This takes exploitation of workers in a sort of creative direction: J-1 visas are supposed to allow foreign students to come to the U.S. for a summer, work for two months and then travel. They get the experience of living and working here, not just the tourist experience. It really is a great idea for the students and for the United States.
But of course, these days an increasing part of the American experience is crappy employers driving down wages and working conditions, and J-1 visa holders have gotten to experience that, too:
"There is no cultural exchange, none, none," said Zhao Huijiao, a 20-year-old undergraduate in international relations from Dalian, China. "It is just work, work faster, work."
In an apparent first, this Wednesday, hundreds of foreign students walked off their jobs working for a subcontractor packing Hershey's chocolates for $8.35 an hour, some of them on the night shift, and the National Guestworker Alliance filed a complaint with the State Department on their behalf:
[S]tudents who wound up at the Hershey's plant were living in "economic captivity," forced to pay for mandatory company housing that left them with $40 to $140 a week for 40 hours of work.

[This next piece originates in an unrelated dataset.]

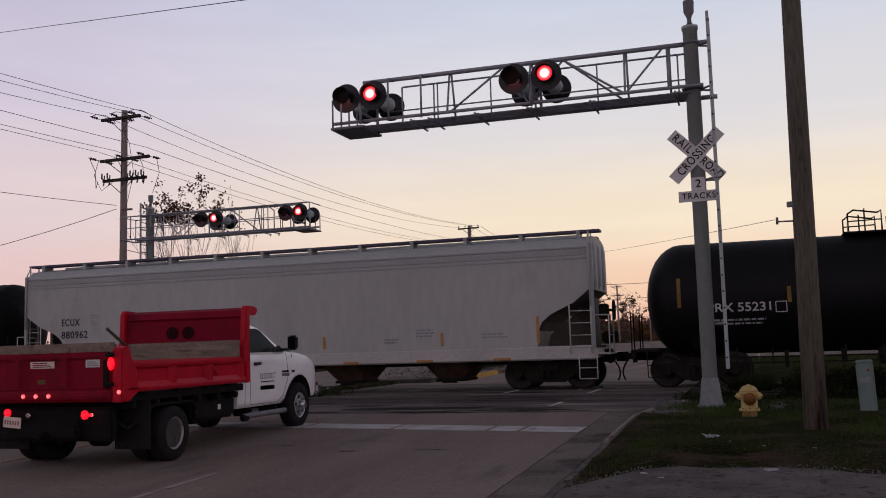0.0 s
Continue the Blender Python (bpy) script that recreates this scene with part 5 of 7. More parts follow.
    strokes(d, [[(5.8, 0.88), (5.43, 1.38), (5.3, 1.61), (5.47, 1.74), (5.8, 1.51)], [(5.47, 1.61), (5.65, 1.87), (5.8, 1.67), (5.95, 1.84), (6.09, 1.57)], [(5.98, 1.57), (6.24, 1.44), (6.17, 1.25), (5.8, 0.98)], [(6.2, 2.03), (6.47, 1.93), (6.78, 1.64), (7.14, 1.34)], [(6.2, 1.61), (6.53, 1.54), (6.67, 1.31), (6.6, 0.88)], [(7.18, 1.48), (7.11, 1.02), (6.96, 0.85)], [(6.64, 2.0), (6.89, 1.84), (7.19, 1.8), (7.35, 2.03)], [(7.53, 1.93), (7.73, 2.03), (7.96, 1.84), (8.03, 1.64)], [(7.43, 1.41), (7.74, 1.61), (8.13, 1.57), (8.34, 1.34), (8.1, 1.11)], [(7.74, 0.92), (7.64, 1.18), (7.78, 1.31), (7.92, 1.11)], [(8.17, 2.07), (8.13, 1.84), (8.38, 1.9), (8.27, 2.13)], [(8.38, 1.87), (8.55, 1.54), (8.72, 1.31)], [(8.45, 1.57), (8.72, 1.44)], [(8.93, 2.0), (8.89, 1.74), (8.83, 1.54)], [(8.72, 1.54), (9.03, 1.67), (9.34, 1.57), (9.54, 1.34), (9.07, 0.88)], [(8.72, 0.88), (8.65, 1.25), (8.83, 1.21), (8.96, 0.92)], [(9.41, 1.48), (9.75, 1.67), (9.81, 1.21)], [(9.71, 1.57), (9.98, 1.67), (10.15, 1.41), (10.01, 1.15), (9.61, 0.92)], [(9.31, 1.31), (9.51, 0.98)]], 0.05, M["spray_black"])
    ring = [(9.08 + 0.31 * math.cos(radians(q)), 2.24 + 0.28 * math.sin(radians(q))) for q in range(0, 361, 30)]
    strokes(a, [ring, [(8.62, 2.52), (8.76, 2.28), (8.95, 2.16), (9.25, 2.18)], [(8.84, 2.42), (9.10, 2.10), (9.30, 2.42)], [(8.82, 2.14), (9.05, 2.45), (9.36, 2.12)], [(8.9, 1.94), (9.15, 1.90), (9.4, 1.98)]], 0.05, M["spray_black"])
    for k in range(5):
        scribble(a, 9.75, 1.25 + 0.15 * k, 0.85, 0.34, 90 + k, M["spray_ochre"], -1.610 - 0.001 * k, 0.06)
    for k in range(3):
        scribble(a, 10.72, 1.35 + 0.2 * k, 0.35, 0.3, 100 + k, M["spray_black"] if k != 1 else M["mark_grey"], -1.616, 0.04)
    mess = random.Random(77)
    for k in range(9):
        q = 15.95 + 0.26 * k
        pts = [(q + mess.uniform(-0.12, 0.12), 1.42), (q + mess.uniform(-0.2, 0.2), 1.62), (q + mess.uniform(-0.12, 0.2), 1.82), (q + mess.uniform(-0.1, 0.25), 2.0)]
        tag(a, [(pts, mess.uniform(0.16, 0.26), 0)], M["mark_grey"] if k % 3 else M["plate_dark"], M["spray_black"], 0.03, -1.6095 - 0.0006 * k)
    for k in range(4):
        scribble(a, 15.9, 1.52 + 0.13 * k, 2.2, 0.26, 140 + k, M["spray_black"], -1.6225 - 0.0006 * k, 0.035)
    tag(a, [([(14.75, 1.52), (15.1, 1.66), (15.45, 1.56), (15.85, 1.62)], 0.12, 0), ([(14.95, 1.46), (15.3, 1.42), (15.7, 1.45)], 0.07, 0)], M["plate_dark"], M["spray_black"], 0.03)
    tag(a, [([(9.3, 1.5), (9.7, 1.75), (9.8, 1.35), (10.2, 1.7)], 0.2, 0)], M["spray_ochre"], M["mark_grey"], 0.03)
    for u, f in ((11.25, -1), (14.1, 1)):
        strokes(a, [[(u + f * 0.14 * k, 1.15 + 0.1 * k), (u + f * (0.14 * k + 0.12), 1.5), (u + f * 0.14 * k, 1.85 - 0.08 * k)] for k in range(3)], 0.07, M["spray_blue"])
    tag(a, [([(12.1, 1.85), (11.62, 1.75), (11.58, 1.5), (11.95, 1.3), (11.8, 1.05), (11.3, 1.0)], 0.17, 0), ([(12.0, 1.86), (12.7, 1.92)], 0.14, 0), ([(12.4, 1.85), (12.35, 1.4), (12.2, 1.0)], 0.17, 0), ([(12.6, 1.0), (12.85, 1.8), (13.05, 1.0)], 0.15, 0), ([(13.1, 1.95), (13.45, 1.45), (13.9, 1.0)], 0.16, 0), ([(13.75, 2.0), (13.4, 1.5), (13.1, 1.02)], 0.16, 0)], M["spray_white"], M["spray_black"], 0.042)
    bars("stencil", 14.2, 1.22, -1.606, 3, 1.1, 0.035, 0.05, M["plate_dark"], a, 36)
    scribble(a, 1.7, 1.75, 1.4, 0.22, 38, M["spray_black"])
    scribble(a, 0.2, 3.1, 0.9, 0.7, 37, M["spray_ochre"])
    # thin marker tags beside the teal piece
    strokes(d, [[(9.20, 1.98), (9.18, 1.74), (9.32, 1.72)], [(9.52, 1.95), (9.38, 1.86), (9.50, 1.84), (9.38, 1.74), (9.54, 1.76)], [(9.72, 1.98), (9.60, 1.86), (9.72, 1.86), (9.60, 1.74), (9.76, 1.77)], [(9.80, 1.74), (9.82, 1.94), (9.93, 1.78), (9.96, 1.98)], [(10.12, 1.70), (9.99, 1.86), (10.06, 1.97), (10.12, 1.88), (10.20, 1.98), (10.25, 1.86), (10.12, 1.70)]], 0.024, M["spray_black"])
    strokes(d, [[(13.04, 2.00), (12.86, 1.96), (12.90, 1.86), (13.02, 1.80), (12.94, 1.70), (12.82, 1.72)], [(13.08, 1.82), (13.22, 1.86), (13.18, 1.94), (13.08, 1.88), (13.12, 1.74), (13.26, 1.76)], [(13.27, 1.74), (13.31, 1.94), (13.38, 1.80), (13.46, 1.94), (13.48, 1.76)], [(13.50, 1.78), (13.60, 2.02), (13.66, 1.76)], [(13.53, 1.86), (13.66, 1.88)], [(13.66, 1.98), (13.86, 2.02)], [(13.74, 2.00), (13.73, 1.70)], [(13.82, 1.84), (13.92, 1.88), (13.90, 1.70), (13.78, 1.62), (13.92, 1.56)]], 0.022, M["spray_black"])
    strokes(d, [[(14.16, 1.66), (13.98, 1.58), (14.02, 1.40), (14.18, 1.48), (14.14, 1.68), (14.16, 1.30), (14.04, 1.08)], [(14.26, 1.68), (14.24, 1.16), (14.32, 1.10), (14.40, 1.26), (14.28, 1.30)], [(14.52, 1.12), (14.56, 1.40), (14.72, 1.66), (14.76, 1.12)], [(14.60, 1.38), (14.80, 1.40)], [(14.86, 1.10), (14.94, 1.58), (15.04, 1.64), (15.06, 1.12)], [(14.90, 1.36), (15.08, 1.38)], [(15.08, 1.64), (15.36, 1.62)], [(15.18, 1.62), (15.20, 1.30)], [(15.36, 1.60), (15.38, 1.36)]], 0.024, M["plate_dark"])
    text("spray_letters", "HECKS", 0.30, M["spray_black"], d, pose(1.20, -1.612, 0.98, 0, -2, 0) @ FACE, "black sprayed tag", spacing=1.05)
    scribble(d, 2.9, 1.65, 2.0, 0.22, 46, M["spray_black"])
    scribble(d, 3.1, 1.05, 1.2, 0.3, 47, M["spray_ochre"])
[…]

Management of the J-1 visa program is, of course, not handled by the State Department but by a non-profit called the Council for Educational Travel, U.S.A.:
Rick Anaya, chief executive of the council, said he had brought about 6,000 J-1 visa students to the United States this summer. Mr. Anaya said he had tried to respond to the Palmyra workers’ complaints. "We are not getting any cooperation," he said. "We are trying to work with these kids. All this negativity is hurting an excellent program. We would go out of our way to help them, but it seems like someone is stirring them up out there."
Anaya is probably deploying the old "outside agitator" line against the National Guestworker Alliance. But I think the someone "stirring them up out there" is the crappy employer into whose hands Anaya put the students. Way to take what should be an educational program that gives young people from around the world a deeper understanding and affection for the United States and give them a load of bad experiences here.